12/02/2026
"The law is a privilege meant to be shared." ⚖️✨
A massive congratulations to our very own, Sis Atty. Lea Rose Olayta! Your journey from the RTC halls to the Roll of Attorneys is a testament to the quiet persistence and grit that we value in our brotherhood/sisterhood.
Seeing a fellow member of Lex Sidus embody such grace, faith, and endurance makes us all stand a little taller.
We are incredibly proud to call you our own. Animo Lex Sidus! 💙
𝐅𝐄𝐀𝐓𝐔𝐑𝐄 | The Making of a Lawyer
The decision to take the Bar is often spoken of as an ending, the final hurdle of a long and grueling race. But for 𝗔𝘁𝘁𝘆. 𝗟𝗲𝗮 𝗥𝗼𝘀𝗲 𝗢𝗹𝗮𝘆𝘁𝗮, it was also a beginning: the culmination of years spent learning how to endure, how to believe, and how to keep moving forward despite uncertainty. Hers is not a story shaped by privilege or pedigree, but by quiet persistence and an openness to follow where purpose led.
A first-generation lawyer, she entered the legal profession without the comfort of familiarity or expectation. Law was never a childhood dream, nor a path charted early on. It only came into view later, when her work as a court stenographer at a Regional Trial Court allowed her to witness the law at work, not as theory, but as a force that could protect, transform, and give voice to those who needed it most. It was there that a presiding judge encouraged her to “just try” law school, affirming a potential she herself was still learning to trust. From that moment on, her goal became clear: to learn deeply, endure faithfully, and prepare herself for the Bar.

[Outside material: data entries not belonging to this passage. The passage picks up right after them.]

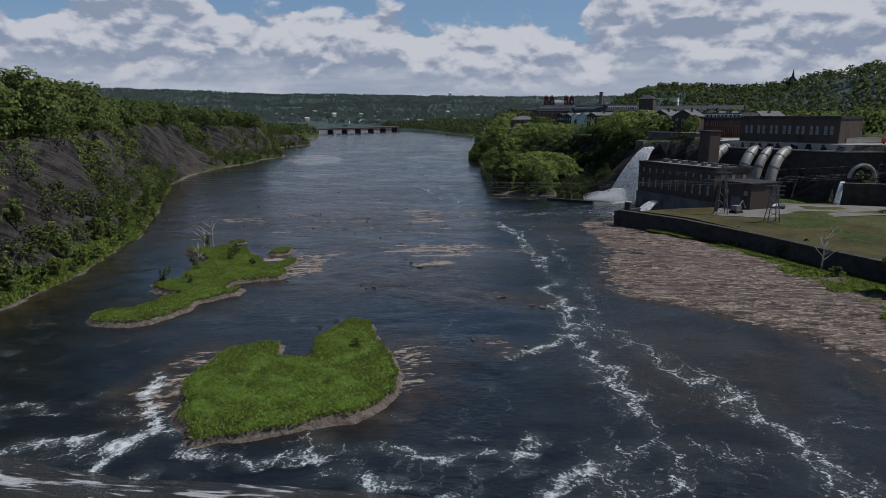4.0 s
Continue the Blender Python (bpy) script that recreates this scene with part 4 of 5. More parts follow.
mill_tower(8.5, 660), mill_tower(27.0, 663)
at(part("arched_pavilion_roof", tube([(0, 0, 0), (9, 0, 0)], 4.6, 20), ROOF_PALE, mill, "pale arched roof between the towers"), pose(13.2, 661.5, 45.0, 0, 0, 8))
chim = thing("chimney_stack", "tall tapering tan brick chimney", "chimney", pose(65.5, 752, 24))
part("shaft", tube([(0, 0, 0), (0, 0, 33), (0, 0, 34.6)], [2.9, 1.9, 1.95], 14), BRICK_TAN, chim)
part("rim", tube([(0, 0, 34.6), (0, 0, 35.3)], 2.2, 14), DARK_STONE, chim)

annex = thing("mill_annex", "two-storey brick annex with a hipped grey roof", "building")
m, ln = facade((-21.5, 548), (-4, 550), 25)
ab = at(part("wall", boxes((0, 0, -3, ln, 17, 7.3)), BRICK, annex), m)
bm = bmesh.new()
lo = [bm.verts.new(p) for p in ((-0.6, -0.6, 7.2), (ln + 0.6, -0.6, 7.2), (ln + 0.6, 17.6, 7.2), (-0.6, 17.6, 7.2))]
hi = [bm.verts.new((7, 8.5, 10.0)), bm.verts.new((ln - 5, 8.5, 10.0))]
bm.faces.new((lo[0], lo[1], hi[1], hi[0])), bm.faces.new((lo[1], lo[2], hi[1])), bm.faces.new((lo[2], lo[3], hi[0], hi[1])), bm.faces.new((lo[3], lo[0], hi[0])), bm.faces.new(lo[::-1])
at(part("roof", bm, ROOF_GREY, annex), m)
put_windows(ab, PANE, spaced(ln, 5, 0.8), (1.0, 4.4))
turn = pose(0, 17, 0, 0, 0, -90)
for x in spaced(17, 5, 0.8):
    for z in (1.0, 4.4):
        at(part("window", PANE, None, ab), turn @ pose(x, -0.03, z))

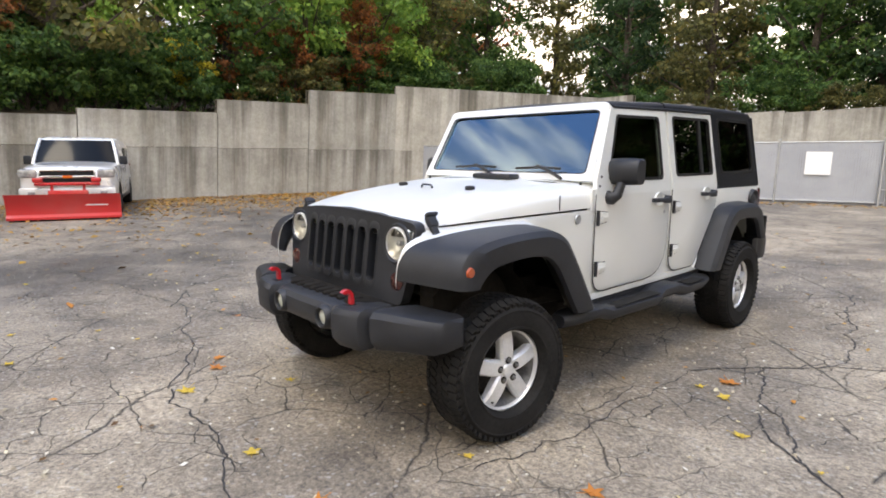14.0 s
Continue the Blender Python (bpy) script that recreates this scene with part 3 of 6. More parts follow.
form_rng = random.Random(19)
wall_east = thing("wall_east", Matrix.Identity(4), "stepped cast concrete retaining wall with dark rain streaks", "retaining wall", kind="structure")
for a, b, t in [((18.6, 1.10), (18.6, 5.45), (3.29, 2.94)), ((18.6, 5.45), (18.6, 8.45), (2.73, 2.48)), ((18.6, -2.58), (18.6, 1.10), (4.06, 3.77)), ((18.6, -7.08), (18.6, -2.58), (5.05, 4.61)),
                ((17.1, -10.3), (18.6, -7.08), (5.55, 5.40)), ((15.6, -13.5), (17.1, -10.3), (5.68, 5.55)), ((14.0, -16.7), (15.6, -13.5), (5.80, 5.68))]:
    wall_panel(wall_east, b, a, (t[1], t[0]))
wall_south = thing("wall_south", Matrix.Identity(4), "stained concrete retaining wall behind the grey fence", "retaining wall", kind="structure")
for x1, x0, t1, t0 in [(14.0, 11.9, 5.75, 5.8), (11.9, 9.0, 5.15, 5.2), (9.0, 5.2, 4.62, 4.66), (5.2, 1.4, 4.58, 4.62), (1.4, -2.4, 4.56, 4.58), (-2.4, -6.2, 4.55, 4.56), (-6.2, -10.0, 4.5, 4.55), (-10.0, -14.0, 4.5, 4.5)]:
    wall_panel(wall_south, (x1, -16.7), (x0, -16.7), (t1, t0))


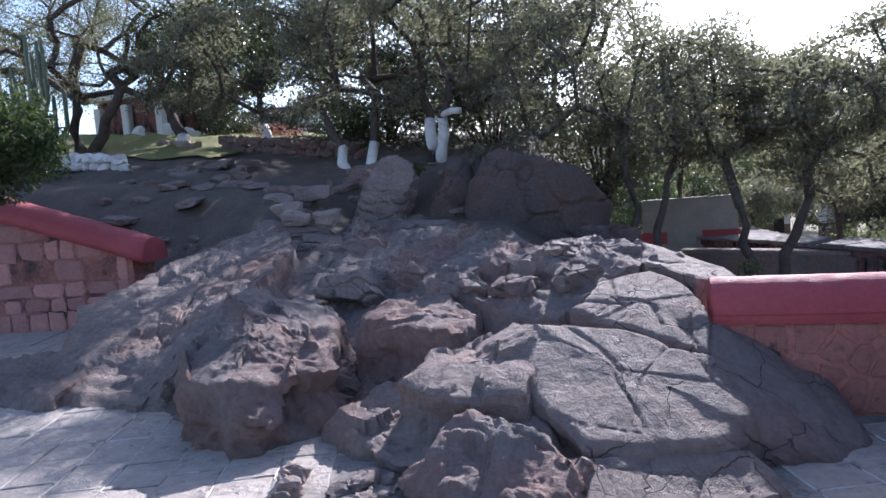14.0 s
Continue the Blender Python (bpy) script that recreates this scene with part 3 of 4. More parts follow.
# stone ring of the arch
a, b = RUN[1], RUN[2]
d = (b - a).normalized()
n = Vector((d.y, -d.x, 0))
if n.x > 0:
    n = -n
for k in range(11):
    t = math.pi * (k + 0.5) / 11
    c = a + d * (3.5 + 0.84 * math.cos(t)) - n * 0.12
    spin = Matrix.Rotation(math.atan2(d.y, d.x), 4, "Z") @ Matrix.Rotation(math.pi / 2 - t, 4, "Y")
    part("voussoir", bm_mesh("voussoir", box_bm((0.26, 0.36, 0.3), (0, 0, 0), 0.012), BRICK_RED if k % 3 else AQUEDUCT), aqueduct).matrix_world = Matrix.Translation((c.x, c.y, -3.42 + 0.84 * math.sin(t))) @ spin

# ---------------------------------------------------------------- lower yard on the outer side of the parapet
def yard_edge(y):
    return float(np.interp(y, (-8, 0, 1.0, 1.7, 2.35, 2.8, 7.9, 9.4, 9.9, 22), (9.0, 7.5, 5.9, 4.7, 3.6, 2.95, 3.8, 3.75, 0.4, 0.25)))


verts, faces = [], []
ys = [-8 + 0.25 * i for i in range(121)]
for y in ys:
    e = yard_edge(y)
    for k in range(17):
        x = 0.15 + (e - 0.15) * k / 16
        z = -0.82 - 0.10 * smooth_step(0.3, 3, x) + noise.fractal(Vector((x, y, 3)) * 1.2, 0.9, 2.0, 4) * 0.05
        verts.append((x, y, z))
    verts.append((e + 0.05, y, -4.6))
for j in range(len(ys) - 1):
    for k in range(17):
        a = j * 18 + k
        faces.append((a, a + 1, a + 19, a + 18))
thing("ground_yard", "dry yellow grass and earth beside the parapet", "ground", me=mesh_of("ground_yard", verts, faces, GRASS_GROUND, True), kind="structure")

rnd = random.Random(5)
blades = []
for _ in range(36000):
    y = rnd.uniform(-3.5, 8.5)
    x = 0.25 + (min(yard_edge(y) - 0.3, 5.5) - 0.25) * rnd.random() ** 1.4
    if noise.noise(Vector((x * 1.1, y * 1.1, 0))) < -0.12 + 0.10 * max(0, x - 1.3):
        continue
    if 1.9 < x < 3.35 or (y > 2.6 and x > 1.9):
        continue
    z = -0.83 - 0.10 * smooth_step(0.3, 3, x)
    h, a, b = rnd.uniform(0.04, 0.13), rnd.uniform(0, 6.28), rnd.uniform(0.1, 0.9)
    s, c = math.sin(a) * 0.011, math.cos(a) * 0.011
    tip = (x + math.cos(a) * h * b, y + math.sin(a) * h * b, z + h)
    blades.append([(x - s, y + c, z - 0.03), (x + s, y - c, z - 0.03), tip, tip])
thing("dry_grass", "short dry yellow grass", "grass", kind="stuff", me=quads("dry_grass", blades, DRY))

# stones of the ledge along the drop
ledge = thing("ledge", "rough stone ledge along the drop to the aqueduct", "ledge", kind="structure")
rnd = random.Random(11)
y = -3.2
while y < 9.2:
    d = rnd.uniform(0.24, 0.5)
    x = yard_edge(y + d / 2) if y > 2.6 else 3.3
    while x > 1.98 + 0.08 * math.sin(y * 2.3):
        w = rnd.uniform(0.34, 0.72)
        me = rock_mesh("ledge_stone", (w * 1.06, d * 1.06, 0.2), int(y * 100 + w * 1000) + 5000, LEDGE, 10, 0, 0.014, 4, block=0.006, strata=0.003)
        part("ledge_stone", me, ledge).matrix_world = pose(x - w / 2 + 0.1, y + d / 2, -0.94 + rnd.uniform(-0.015, 0.015), rnd.uniform(-3, 3), rnd.uniform(-3, 3), rnd.uniform(-7, 7))
        x -= w * 0.97
    y += d

# ---------------------------------------------------------------- iron fence
fence = thing("iron_fence", "black wrought-iron hoop-top fence beside the parapet end", "fence")
FX = 0.06
part("rail", bm_mesh("rail", box_bm((0.036, 4.7, 0.01), (FX, -2.24, 1.035), 0.002), IRON), fence, "flat iron rail")
part("rail", bm_mesh("rail", box_bm((0.036, 4.6, 0.01), (FX, -2.22, -0.25), 0.002), IRON), fence, "flat iron rail")
leg_mesh = mesh_of("picket", *tube([(0, 0, -0.85), (0, 0, 1.1)], [0.007, 0.007], 8), IRON, True)
spear = joined([tube([(0, 0, -0.85), (0, 0, 1.04)], [0.0058, 0.0058], 8), tube([(0, 0, 1.036), (0, 0, 1.066), (0, 0, 1.098)], [0.003, 0.026, 0.003], 4)])
spear_mesh = mesh_of("spear_picket", *spear, IRON)
hoop_path = [(0, 0.133 * math.cos(math.pi * k / 18), 1.092 + 0.133 * math.sin(math.pi * k / 18)) for k in range(19)]
hoop_mesh = mesh_of("hoop", *tube(hoop_path, [0.007] * 19, 8), IRON, True)
for k in range(17):
    y = 0.085 - 0.266 * k
    part("hoop", hoop_mesh, fence).location = (FX, y - 0.133, 0)
    part("spear_picket", spear_mesh, fence).location = (FX, y - 0.133, 0)
    part("picket", leg_mesh, fence).location = (FX, y, 0)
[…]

Her years at the Polytechnic University of the Philippines College of Law taught her to think long-term. Law school, she learned, is a marathon, not a sprint. There were moments when the trail nearly broke her resolve. The most difficult stretch came during her second year, when classes ran from Monday to Sunday, CLEP certification hours had to be completed in a matter of weeks, and professional work continued alongside academic demands. Exhaustion was constant. Yet she held on to a mindset shaped by her love for hiking: when you are deep in the trail, there is no way out but through. Progress, no matter how slow, was still progress.
The greatest challenge during review was balance. Determined to make the experience meaningful rather than purely punishing, she chose to care for herself deliberately. She made room for exercise, proper meals, time with loved ones, and moments of joy, believing that discipline did not require self-destruction. Pressure and burnout were managed through kindness, especially toward herself. When readings piled up, she reminded herself that falling behind did not mean failure. Rest, she believed, was part of consistency.
Self-doubt, however, lingered quietly in solitude. To confront it, she turned to prayer and to ritual. In a small notebook, she poured her fears onto the last pages, releasing them. At the front, she wrote words of encouragement, anchors she could return to when uncertainty grew loud.
At PUP College of Law, students were raised to believe that staying close to God meant staying close to their dreams, and that passing the Bar was never impossible, only a matter of time. She held fast to this belief, guided by the verse: faith is the substance of things hoped for, the evidence of things not seen.
To current PUP law students preparing for the Bar, her advice is to trust what has already worked, remembering that Bar preparation begins on the first day of law school, not during review season. She reminds them that reaching the final stretch is proof of their capability and that self-care, focus, and belief in oneself are just as essential as discipline in finishing the journey.
Looking ahead, she hopes to become a lawyer who is competent, ethical, and deeply empathetic, one who uses the law not as a weapon, but as a tool for justice. She envisions a practice rooted in trust, especially for those who have less in life. Giving back is part of that calling: mentoring PUP law students, supporting review initiatives, and engaging in legal aid and public-interest work.
In the end, her journey affirms a quiet but powerful truth: becoming a lawyer is not only about mastering the law, but about becoming someone worthy of the responsibility it carries. For her, the Bar was never just a test of knowledge, but a testament to faith, endurance, and purpose. As she steps into the profession, she carries with her the belief that the law is a privilege meant to be shared and that the true measure of a lawyer is found not in titles earned, but in lives served and justice pursued.